I tu… zaczęły się problemy. Brazylijskie media doniosły, że przed domowym meczem eliminacyjnym z Wenezuelą (zakończonym sensacyjnym remisem 1:1) Neymar – wraz z Viniciusem Jr i Richarlisonem – „przebalować” miał całą noc w towarzystwie modelek i influencerek! Wściekłość fanów po końcowym gwizdku spotkania w Cuiabie była tak wielka, że nie ograniczyła się tylko do gwizdów i wyzwisk pod jego adresem.
Gwiazdor tuż przed wejściem do tunelu prowadzącego do szatni został… trafiony torebką popcornu rzuconą z trybun! Przed próbą „wytłumaczenia” krewkiego fanowi swoich racji rozsierdzonego Neymara powstrzymywać musieli koledzy z reprezentacji. On sam zaś zapowiedział, że rozważy rezygnację z występu przeciwko Urugwajowi w kolejnej grze eliminacyjnej.
To spotkanie rozegrane zostało w nocy z wtorku na środę polskiego czasu.
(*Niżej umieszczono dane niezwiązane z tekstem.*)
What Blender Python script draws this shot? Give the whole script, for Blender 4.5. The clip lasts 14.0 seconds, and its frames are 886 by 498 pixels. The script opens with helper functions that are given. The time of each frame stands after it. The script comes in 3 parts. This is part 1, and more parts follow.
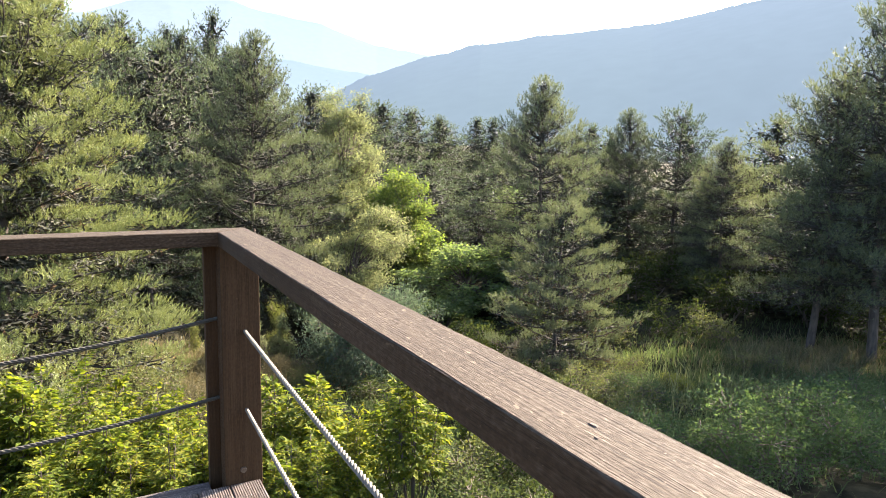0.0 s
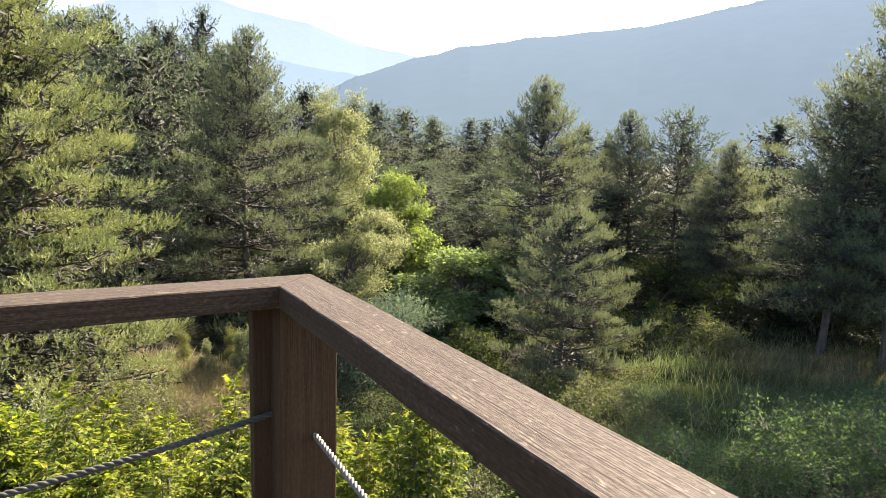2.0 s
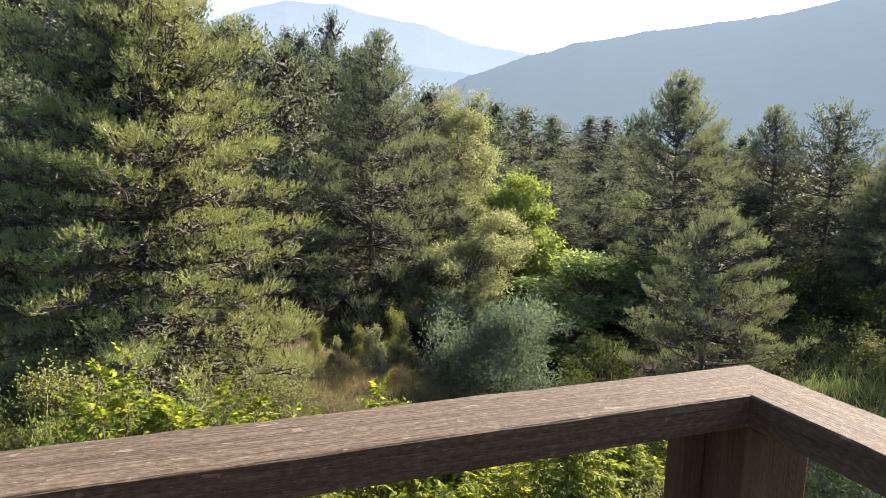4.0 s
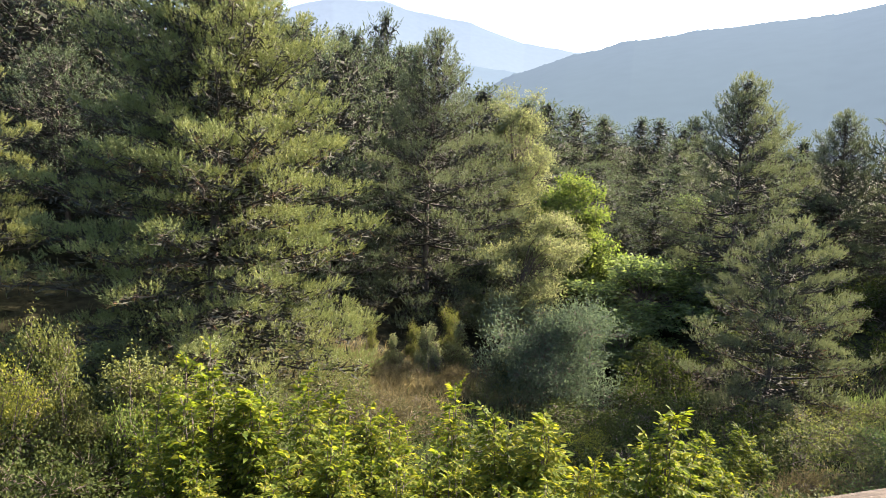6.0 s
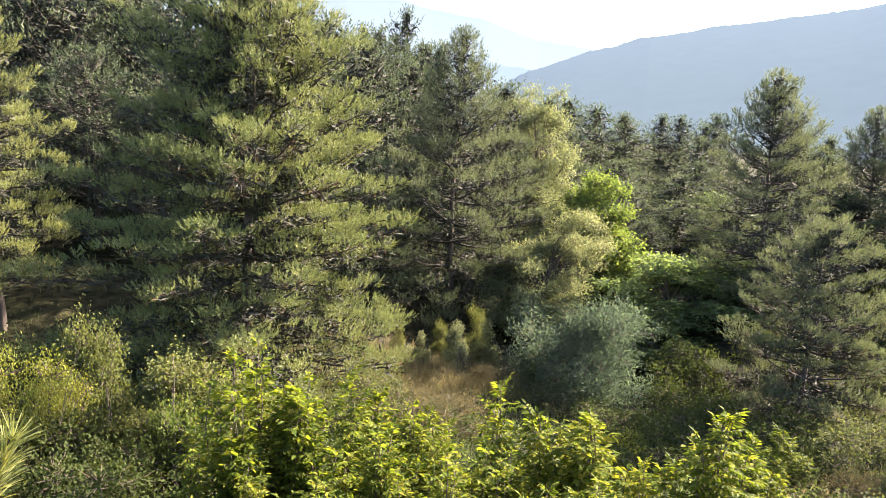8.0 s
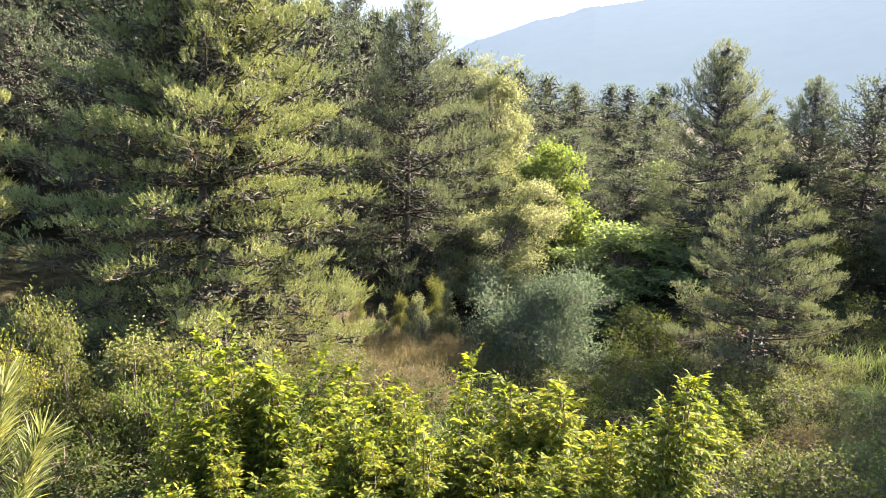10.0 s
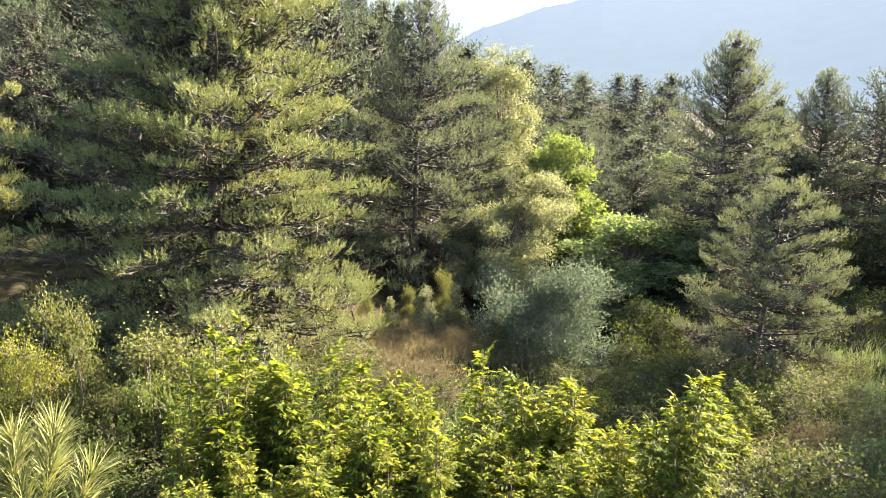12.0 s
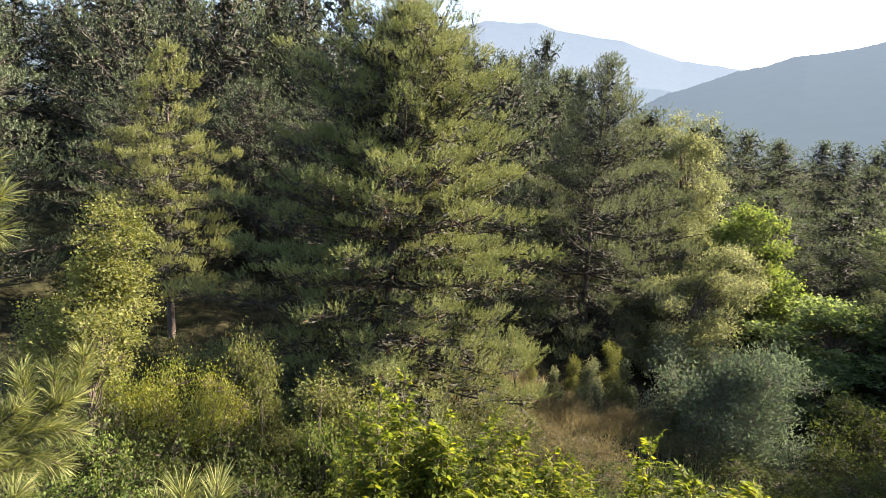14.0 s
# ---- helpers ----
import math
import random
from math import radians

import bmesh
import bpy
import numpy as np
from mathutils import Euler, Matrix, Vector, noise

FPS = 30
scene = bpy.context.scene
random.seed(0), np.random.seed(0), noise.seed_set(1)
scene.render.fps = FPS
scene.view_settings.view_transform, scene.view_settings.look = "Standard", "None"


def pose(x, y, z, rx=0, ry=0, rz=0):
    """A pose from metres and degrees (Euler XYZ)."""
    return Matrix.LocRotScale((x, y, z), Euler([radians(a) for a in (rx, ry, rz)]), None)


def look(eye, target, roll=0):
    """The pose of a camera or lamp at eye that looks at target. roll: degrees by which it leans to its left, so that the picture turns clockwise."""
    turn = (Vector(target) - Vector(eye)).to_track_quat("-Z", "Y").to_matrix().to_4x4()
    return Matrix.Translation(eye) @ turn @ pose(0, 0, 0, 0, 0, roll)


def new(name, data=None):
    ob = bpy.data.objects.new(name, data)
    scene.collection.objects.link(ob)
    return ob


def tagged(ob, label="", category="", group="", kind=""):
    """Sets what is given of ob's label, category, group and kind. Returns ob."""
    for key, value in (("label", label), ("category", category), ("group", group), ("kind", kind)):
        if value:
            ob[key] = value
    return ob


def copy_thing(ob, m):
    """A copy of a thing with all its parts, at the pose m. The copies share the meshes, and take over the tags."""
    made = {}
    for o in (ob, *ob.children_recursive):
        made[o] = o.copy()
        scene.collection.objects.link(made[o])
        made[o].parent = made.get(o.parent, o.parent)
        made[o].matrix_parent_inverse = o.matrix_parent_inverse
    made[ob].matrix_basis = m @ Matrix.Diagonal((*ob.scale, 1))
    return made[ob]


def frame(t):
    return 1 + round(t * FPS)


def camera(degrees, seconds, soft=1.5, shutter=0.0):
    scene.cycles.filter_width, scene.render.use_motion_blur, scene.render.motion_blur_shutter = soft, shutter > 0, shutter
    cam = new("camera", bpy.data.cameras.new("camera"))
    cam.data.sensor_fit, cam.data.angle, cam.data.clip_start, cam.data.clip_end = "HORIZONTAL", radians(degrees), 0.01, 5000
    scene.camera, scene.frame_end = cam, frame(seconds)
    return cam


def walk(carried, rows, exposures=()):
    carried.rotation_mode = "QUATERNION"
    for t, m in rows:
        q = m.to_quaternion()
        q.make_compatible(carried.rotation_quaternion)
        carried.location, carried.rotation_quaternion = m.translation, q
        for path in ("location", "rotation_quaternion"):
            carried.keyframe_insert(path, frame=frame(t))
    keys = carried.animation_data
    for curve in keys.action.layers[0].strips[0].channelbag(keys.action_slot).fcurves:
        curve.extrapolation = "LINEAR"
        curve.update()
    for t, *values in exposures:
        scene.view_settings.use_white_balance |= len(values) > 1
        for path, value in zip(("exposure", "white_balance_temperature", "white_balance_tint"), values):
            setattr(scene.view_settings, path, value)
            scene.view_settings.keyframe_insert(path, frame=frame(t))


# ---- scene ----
cam = camera(69.9, 14.0, 0.8)
PATH = [
    (0, (-0.403, -2.434, 1.286), (0.56, -0.704, 1.004), 1.3),
    (0.5, (-0.331, -2.115, 1.306), (0.692, -0.42, 1.028), 1.4),
    (1, (-0.321, -1.904, 1.296), (0.692, -0.202, 1.019), 1.6),
    (1.5, (-0.415, -1.73, 1.327), (0.587, -0.021, 1.049), 1.6),
    (2, (-0.402, -1.456, 1.303), (0.593, 0.257, 1.025), 1.6),
    (2.5, (-0.423, -1.259, 1.319), (0.414, 0.536, 1.033), 2.0),
    (3, (-0.588, -1.111, 1.332), (0.186, 0.711, 1.043), 2.1),
    (3.2, (-0.619, -0.981, 1.323), (0.146, 0.844, 1.035), 1.7),
    (5.3, (-1.214, -0.64, 1.456), (-0.649, 1.255, 1.155), 2.6),
    (5.5, (-1.264, -0.615, 1.446), (-0.7, 1.28, 1.145), 2.6),
    (6, (-1.411, -0.487, 1.432), (-0.845, 1.407, 1.13), 2.5),
    (6.5, (-1.539, -0.389, 1.426), (-1.004, 1.514, 1.121), 2.7),
    (7, (-1.69, -0.364, 1.42), (-1.171, 1.543, 1.115), 2.6),
    (7.5, (-1.814, -0.372, 1.419), (-1.293, 1.535, 1.113), 2.5),
    (8, (-1.891, -0.299, 1.405), (-1.367, 1.606, 1.093), 2.5),
    (8.5, (-1.97, -0.198, 1.415), (-1.441, 1.701, 1.077), 2.6),
    (9, (-2.108, -0.16, 1.405), (-1.558, 1.728, 1.035), 2.3),
    (9.2, (-2.105, -0.133, 1.384), (-1.467, 1.726, 1.013), 2.2),
    (11.3, (-2.278, -0.264, 1.567), (-1.601, 1.569, 1.141), 2.4),
    (11.5, (-2.234, -0.207, 1.59), (-1.575, 1.631, 1.159), 2.4),
    (12, (-2.271, -0.116, 1.561), (-1.617, 1.725, 1.131), 2.4),
    (12.5, (-2.186, -0.213, 1.656), (-1.636, 1.662, 1.23), 2.7),
    (13, (-2.218, -0.169, 1.67), (-1.8925, 1.7716, 1.3145), 3.3),
    (13.5, (-2.225, -0.105, 1.66), (-2.026, 1.8625, 1.361), 3.3),
    (14, (-2.219, -0.059, 1.654), (-2.088, 1.919, 1.3903), 3.3),
]
walk(cam, [(t, look(eye, target, roll)) for t, eye, target, roll in PATH],
     [(0, 3.3, 6010, 15), (2, 3.17, 6130, 15), (3, 2.98, 6130, 15), (5.5, 3.0, 6060, 16), (6.5, 2.92, 6110, 16), (7.5, 3.18, 6130, 17), (9, 3.46, 6190, 18), (11.5, 3.74, 6230, 19), (12.5, 3.56, 6230, 19),
      (13.4, 3.33, 6210, 18), (14, 2.80, 6260, 17)])

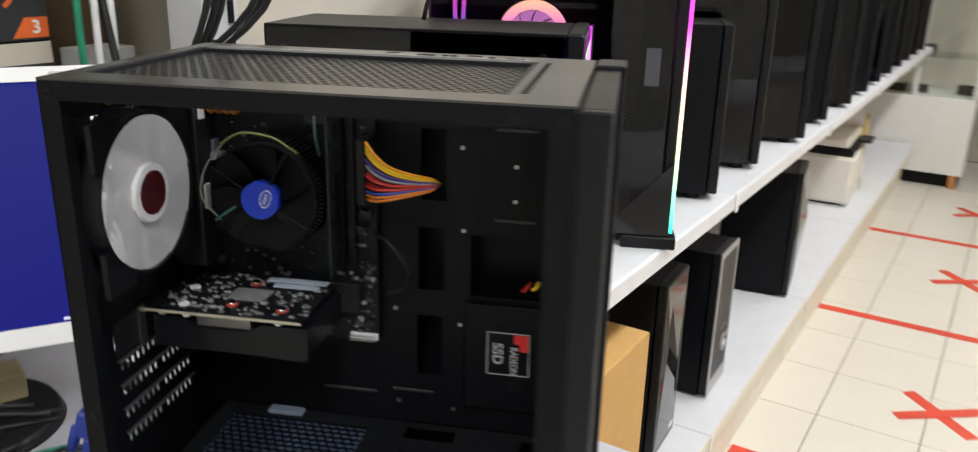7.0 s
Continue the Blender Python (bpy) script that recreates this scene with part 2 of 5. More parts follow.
def disc(bm, c, r, h, axis="z", seg=24, r2=None, cap=True):
    """A cylinder or cone from c along an axis by h."""
    r2 = r if r2 is None else r2
    put = {"x": lambda a, b, d: (c[0] + d, c[1] + a, c[2] + b), "y": lambda a, b, d: (c[0] + b, c[1] + d, c[2] + a), "z": lambda a, b, d: (c[0] + a, c[1] + b, c[2] + d)}[axis]
    rings = []
    for rad, d in ((r, 0), (r2, h)):
        rings.append([bm.verts.new(put(rad * math.cos(2 * math.pi * i / seg), rad * math.sin(2 * math.pi * i / seg), d)) for i in range(seg)])
    for i in range(seg):
        j = (i + 1) % seg
        f = bm.faces.new([rings[0][i], rings[0][j], rings[1][j], rings[1][i]])
        f.smooth = True
    if cap:
        bm.faces.new(rings[0][::-1])
        bm.faces.new(rings[1])


def ring(bm, c, r0, r1, h, axis="z", seg=32):
    put = {"x": lambda a, b, d: (c[0] + d, c[1] + a, c[2] + b), "y": lambda a, b, d: (c[0] + b, c[1] + d, c[2] + a), "z": lambda a, b, d: (c[0] + a, c[1] + b, c[2] + d)}[axis]
    vs = []
    for rad, d in ((r0, 0), (r1, 0), (r1, h), (r0, h)):
        vs.append([bm.verts.new(put(rad * math.cos(2 * math.pi * i / seg), rad * math.sin(2 * math.pi * i / seg), d)) for i in range(seg)])
    for k in range(4):
        a, b = vs[k], vs[(k + 1) % 4]
        for i in range(seg):
            j = (i + 1) % seg
            bm.faces.new([a[i], a[j], b[j], b[i]])


def spline(pts, per=8):
    pts = [Vector(p) for p in pts]
    ext = [2 * pts[0] - pts[1], *pts, 2 * pts[-1] - pts[-2]]
    out = []
    for i in range(1, len(ext) - 2):
        a, b, c, d = ext[i - 1:i + 3]
        for k in range(per):
            t = k / per
            out.append(0.5 * (2 * b + (c - a) * t + (2 * a - 5 * b + 4 * c - d) * t * t + (3 * b - a - 3 * c + d) * t ** 3))
    out.append(pts[-1])
    return out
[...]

I przyniosło Canarinhos kolejne rozczarowanie – przegrali w Montevideo 0:2. Neymar wystąpił od pierwszej minuty, ale mecz zakończył się dlań koszmarnie. Tuż przed przerwą, „zaczepiony” przez Nicolasa De La Cruza, padł na murawę i nie był już w stanie podnieść się o własnych siłach!
Dramat Neymara, nie mógł opuścić boiska o własnych siłach
Gesty opatrujących go medyków brazylijskiej reprezentacji były jednoznaczne: zmiana. Na boisku pojawił się elektryczny wózek, i właśnie na nim – leżąc na noszach i zakrywając twarz – Neymar opuścił boisko. „Miejmy nadzieję, że to nic poważnego” – mówił po końcowym gwizdku Casemiro w rozmowie z telewizją „O Globo”.
Wygląda jednak na to, że sprawa jest poważna. Kilkadziesiąt minut potem pojawiły się w mediach społecznościowych filmiki pokazujące piłkarza opuszczającego szatnię o kulach!